Low-maintenance, though; that's more complicated. Ten years ago, there was a bit of a fashion for the low-maintenance garden. "Ground-cover" plants such as vinca (a massive takeover magnet, if ever there was one) and hebe, require little attention, flowering without fuss. But on the other hand, with such an air of practicality, they can slightly leave your garden with the air of a well-curated office car park.

My garden, though, is that dangerous quantity: the high-maintenance masquerading as low-maintenance (perhaps much like the person in charge). For example, I'm pretty sure that most people in my neighbourhood imagine I do very little gardening at all. They always look sufficiently astonished if I'm ever out the front actually chopping anything. Bags of green waste disappear to the tip, though no one ever appears to notice, since the biomass left hanging off the front of the house remains so gargantuan.

Yet in theory it should be easy to look after a garden containing mostly established shrubs, with few flowers that require tying in. Very little is sown from seed, usually; this year, my plant purchases extend to some failed sweet Williams and one order of a dozen scented geraniums to boost pots in the front garden.

But somehow this theoretically simple garden makes extraordinary demands on my time. A local propensity to bindweed, aided by my slothfulness about consistent weeding, has left me with a tricky problem everywhere, but particularly among my few climbing roses on the back fence. Bulbs now growing in the shade of expansive shrubs need lifting and replanting. Everything needs watering (OK, there we can blame the weather). The lawn desperately cries out for a mow. Most importantly, the entire ensemble requires a monthly "haircut" to keep from tipping over the edge from fecund and delightful to just a massive mess.
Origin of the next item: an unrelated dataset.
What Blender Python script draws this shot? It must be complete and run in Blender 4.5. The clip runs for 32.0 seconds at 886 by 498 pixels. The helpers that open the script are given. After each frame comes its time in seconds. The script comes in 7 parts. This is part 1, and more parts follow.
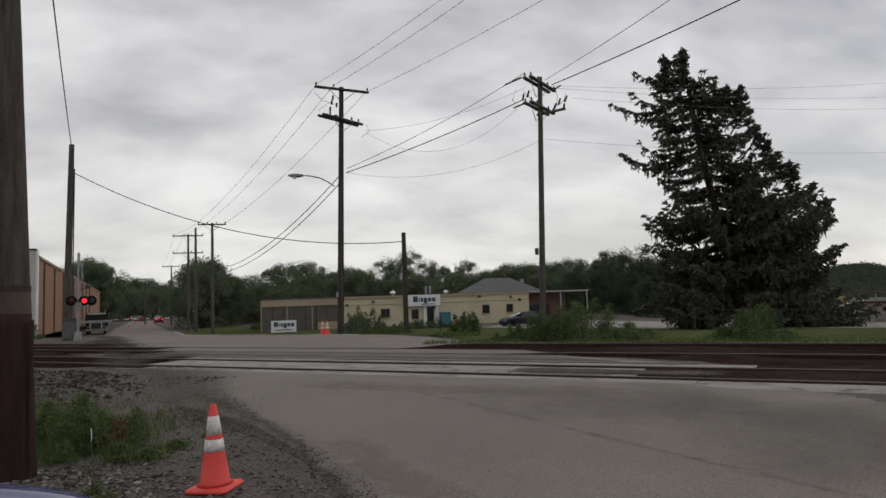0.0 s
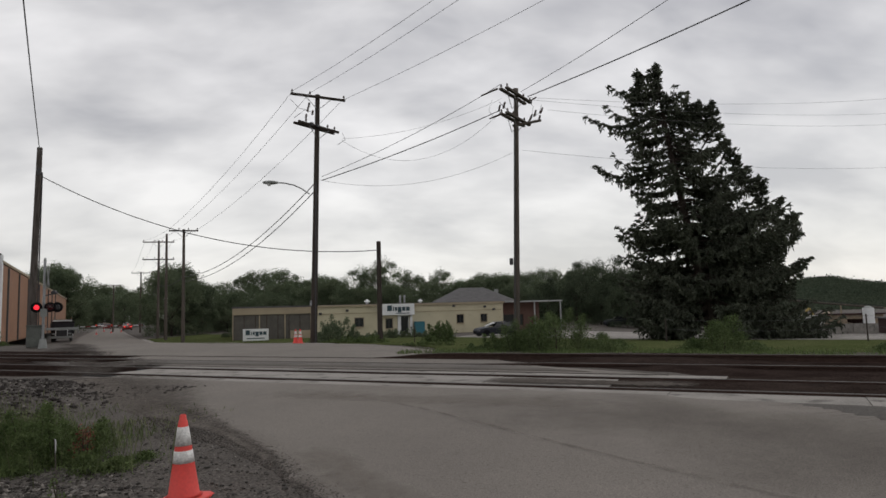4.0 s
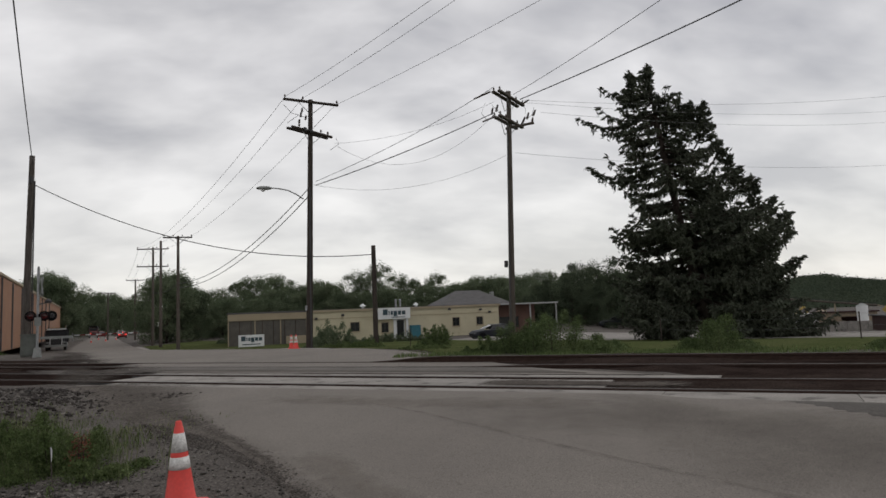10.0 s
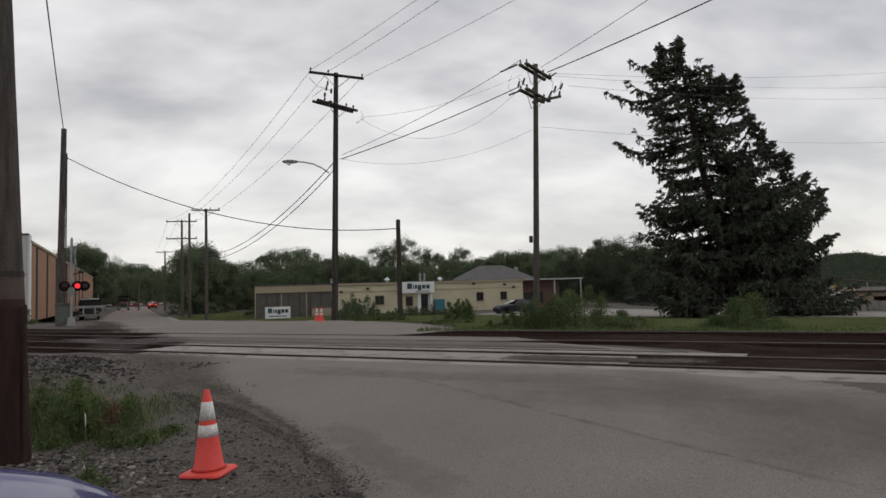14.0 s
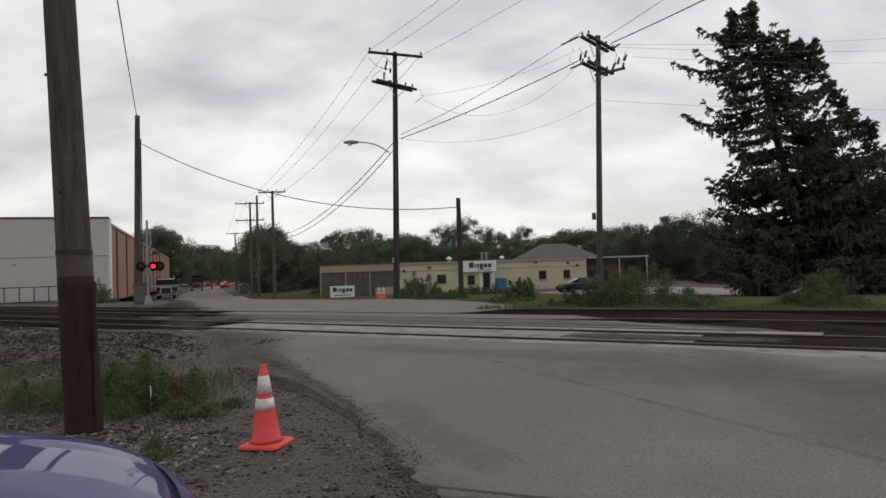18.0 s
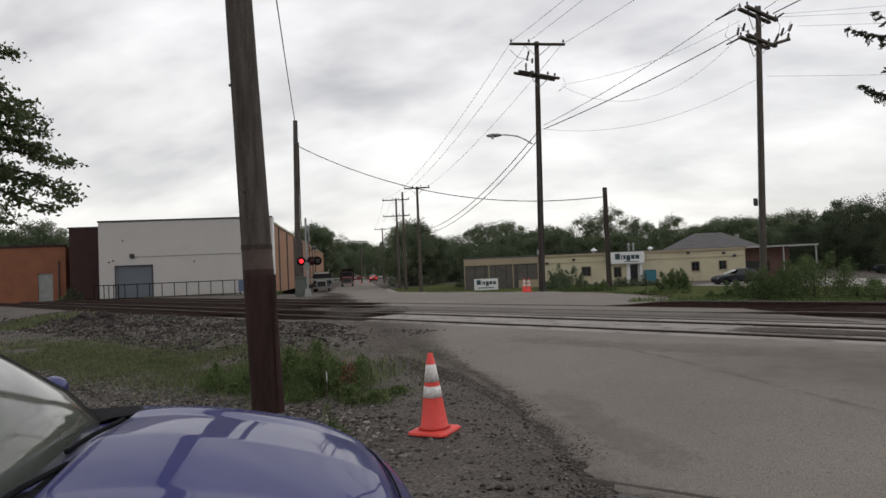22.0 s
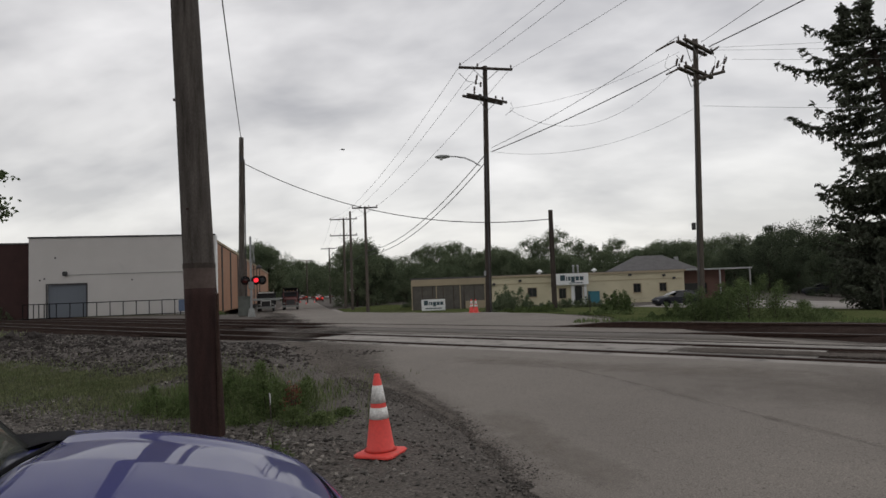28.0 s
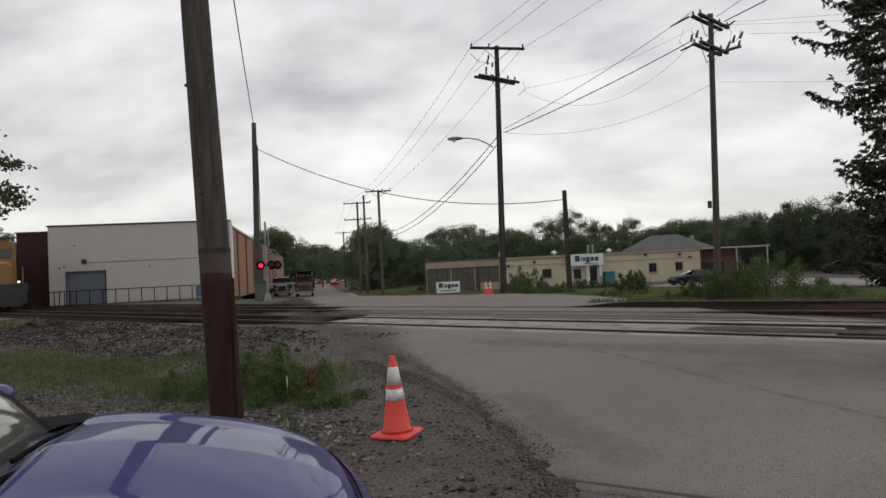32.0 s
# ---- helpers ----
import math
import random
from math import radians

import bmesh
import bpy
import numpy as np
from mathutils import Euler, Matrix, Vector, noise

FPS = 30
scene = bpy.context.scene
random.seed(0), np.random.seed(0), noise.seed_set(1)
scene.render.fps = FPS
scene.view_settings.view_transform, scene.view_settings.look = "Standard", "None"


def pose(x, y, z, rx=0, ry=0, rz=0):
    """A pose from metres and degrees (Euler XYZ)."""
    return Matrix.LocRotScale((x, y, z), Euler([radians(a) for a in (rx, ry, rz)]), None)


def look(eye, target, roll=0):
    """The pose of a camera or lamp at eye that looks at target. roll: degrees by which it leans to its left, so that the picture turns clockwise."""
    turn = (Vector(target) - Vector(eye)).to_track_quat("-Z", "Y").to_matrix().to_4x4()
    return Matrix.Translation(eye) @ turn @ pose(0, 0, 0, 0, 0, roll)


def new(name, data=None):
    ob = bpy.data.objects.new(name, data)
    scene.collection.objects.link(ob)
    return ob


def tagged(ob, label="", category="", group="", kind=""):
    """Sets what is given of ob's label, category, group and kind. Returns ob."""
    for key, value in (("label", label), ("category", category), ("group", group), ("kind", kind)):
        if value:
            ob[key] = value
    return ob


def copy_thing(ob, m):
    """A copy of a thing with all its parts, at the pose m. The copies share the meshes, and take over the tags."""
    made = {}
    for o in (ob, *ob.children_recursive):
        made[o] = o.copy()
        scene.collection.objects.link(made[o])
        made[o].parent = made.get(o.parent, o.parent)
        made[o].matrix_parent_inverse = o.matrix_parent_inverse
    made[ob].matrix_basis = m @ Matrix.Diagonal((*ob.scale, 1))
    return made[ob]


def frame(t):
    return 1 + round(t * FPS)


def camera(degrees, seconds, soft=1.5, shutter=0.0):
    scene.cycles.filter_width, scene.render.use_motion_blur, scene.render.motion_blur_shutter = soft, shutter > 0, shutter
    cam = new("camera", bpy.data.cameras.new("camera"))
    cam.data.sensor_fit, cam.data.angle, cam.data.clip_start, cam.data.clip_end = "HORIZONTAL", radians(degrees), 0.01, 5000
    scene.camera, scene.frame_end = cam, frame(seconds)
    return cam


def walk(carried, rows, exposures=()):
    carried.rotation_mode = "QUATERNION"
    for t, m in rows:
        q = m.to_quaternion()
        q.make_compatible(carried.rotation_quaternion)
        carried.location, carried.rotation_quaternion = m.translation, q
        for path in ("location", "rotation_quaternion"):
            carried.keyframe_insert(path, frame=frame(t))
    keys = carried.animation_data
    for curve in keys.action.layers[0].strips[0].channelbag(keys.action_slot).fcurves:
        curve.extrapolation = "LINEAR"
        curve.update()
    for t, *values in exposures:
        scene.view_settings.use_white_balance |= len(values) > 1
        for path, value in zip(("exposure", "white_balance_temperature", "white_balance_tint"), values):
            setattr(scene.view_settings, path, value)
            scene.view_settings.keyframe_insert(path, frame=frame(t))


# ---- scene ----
cam = camera(67.8, 32.0, soft=1.55)
# seconds, x, y, z, yaw, pitch, roll
PATH = [
    (0, 0.125, -0.018, 1.524, 28.12, 4.67, -1.98),
    (0.5, 0.113, -0.009, 1.518, 27.72, 4.59, -2.25),
    (1, 0.139, -0.022, 1.524, 27.38, 4.51, -2.60),
    (1.5, 0.124, -0.025, 1.526, 27.02, 4.45, -2.25),
    (2, 0.121, -0.026, 1.527, 26.81, 4.39, -1.43),
    (2.5, 0.134, -0.032, 1.537, 26.66, 4.54, -1.21),
    (3, 0.126, -0.029, 1.539, 26.28, 4.86, -1.21),
    (3.5, 0.112, -0.021, 1.536, 25.97, 5.25, -1.32),
    (5.5, 0.102, -0.005, 1.521, 25.92, 5.69, -2.52),
    (6, 0.132, -0.019, 1.521, 25.62, 5.59, -2.80),
    (6.5, 0.137, -0.031, 1.527, 25.19, 5.53, -3.17),
    (7, 0.146, -0.032, 1.534, 24.58, 5.58, -3.49),
    (7.5, 0.146, -0.031, 1.527, 24.14, 5.65, -3.32),
    (8, 0.135, -0.026, 1.525, 23.78, 5.68, -3.31),
    (8.5, 0.132, -0.014, 1.517, 23.90, 5.74, -3.20),
    (9, 0.116, -0.015, 1.517, 24.07, 5.75, -2.79),
    (9.5, 0.108, -0.006, 1.516, 24.33, 5.69, -2.71),
    (10, 0.140, -0.039, 1.528, 25.46, 5.67, -2.35),
    (10.5, 0.072, 0.008, 1.516, 27.01, 5.46, -1.81),
    (11, 0.132, -0.019, 1.531, 27.87, 4.89, -1.37),
    (11.5, 0.160, -0.053, 1.531, 28.00, 4.40, -1.32),
    (12, 0.162, -0.042, 1.525, 27.75, 4.08, -1.80),
    (12.5, 0.169, -0.053, 1.532, 27.43, 3.85, -1.95),
    (13, 0.147, -0.035, 1.528, 27.36, 3.82, -1.97),
    (13.5, 0.146, -0.033, 1.529, 27.45, 3.69, -1.57),
    (14, 0.146, -0.034, 1.529, 27.68, 3.54, -1.67),
    (14.5, 0.127, -0.020, 1.527, 27.94, 3.40, -1.94),
    (15, 0.128, -0.006, 1.541, 28.68, 3.44, 0.60),
    (15.5, 0.157, 0.093, 1.519, 32.95, 3.87, -1.04),
    (17.5, 0.170, 0.117, 1.494, 33.34, 2.41, -2.23),
    (18, 0.177, 0.105, 1.491, 33.17, 1.91, -1.94),
    (18.5, 0.162, 0.114, 1.488, 32.13, 0.45, -0.63),
    (19, 0.186, 0.095, 1.502, 30.45, -0.68, 0.08),
    (19.5, 0.145, 0.099, 1.497, 30.44, -1.51, 0.27),
    (20, 0.058, -0.005, 1.483, 40.24, 1.06, -5.74),
    (20.5, 0.028, -0.011, 1.470, 43.10, 0.18, -1.21),
    (21, -0.006, 0.008, 1.471, 44.99, -1.32, -1.35),
    (21.5, -0.000, 0.008, 1.480, 46.27, -0.42, -2.80),
    (22, -0.000, 0.009, 1.477, 45.37, 1.76, -2.43),
    (22.5, 0.002, -0.001, 1.479, 43.11, 2.00, -1.92),
    (23, 0.000, 0.000, 1.480, 42.40, 2.26, -1.50),
    (23.5, -0.000, 0.004, 1.480, 41.92, 2.58, -1.71),
    (24, 0.010, -0.001, 1.478, 41.77, 2.96, -2.18),
    (24.5, 0.014, -0.004, 1.480, 41.75, 3.27, -2.90),
    (25, 0.020, -0.008, 1.479, 41.69, 3.55, -2.84),
    (25.5, 0.020, -0.007, 1.482, 41.65, 3.77, -2.94),
    (27.5, 0.001, 0.007, 1.472, 40.75, 3.67, -3.60),
    (28, -0.003, 0.004, 1.474, 40.75, 3.35, -2.11),
    (28.5, 0.007, -0.009, 1.477, 40.96, 3.13, -2.10),
    (29, 0.010, -0.006, 1.472, 41.19, 2.92, -1.83),
    (29.5, 0.006, 0.000, 1.468, 41.72, 2.70, -2.50),
    (30, 0.009, -0.002, 1.469, 41.96, 2.51, -2.98),
    (30.5, -0.014, 0.011, 1.464, 42.16, 2.36, -3.09),
    (31, 0.011, -0.005, 1.468, 42.25, 2.12, -3.00),
    (31.5, -0.014, 0.010, 1.467, 42.25, 1.97, -2.73),
    (32, -0.005, 0.016, 1.464, 42.04, 1.89, -2.89),
]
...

In this setting, it is a relief to feel enormous gratitude to any plant that is low-maintenance, and clear about it.

For example, I have had a soft spot for fuchsias since I was small enough to be eye level with their lurid pinkness during table-top sales. But it's delightful to find that such a fairy-tale plant, with that pointy chinoiserie hat and dressy petticoats beneath, can while away a whole summer flowering with little more than water and a couple of doses of Miracle-Gro. The three or four fuchsias I own do more to lift the long-term spirits of the garden than anything else, I sometimes think, looking out the back door.

Back when I was table-height, I adored the big double fuchsias, but actually, as time wears on, I realise that the single-flowered plants are much more robust. And I've even started cultivating a special place in my heart devoted to the ones with yellowy-green leaves.

In the garden centre, these don't seem that appealing, yet plunged into a big assemblage of pots, the golden-yellow tone of their foliage sings out.

Gold Mountain, anyone? Low-maintenance. And totally knows it.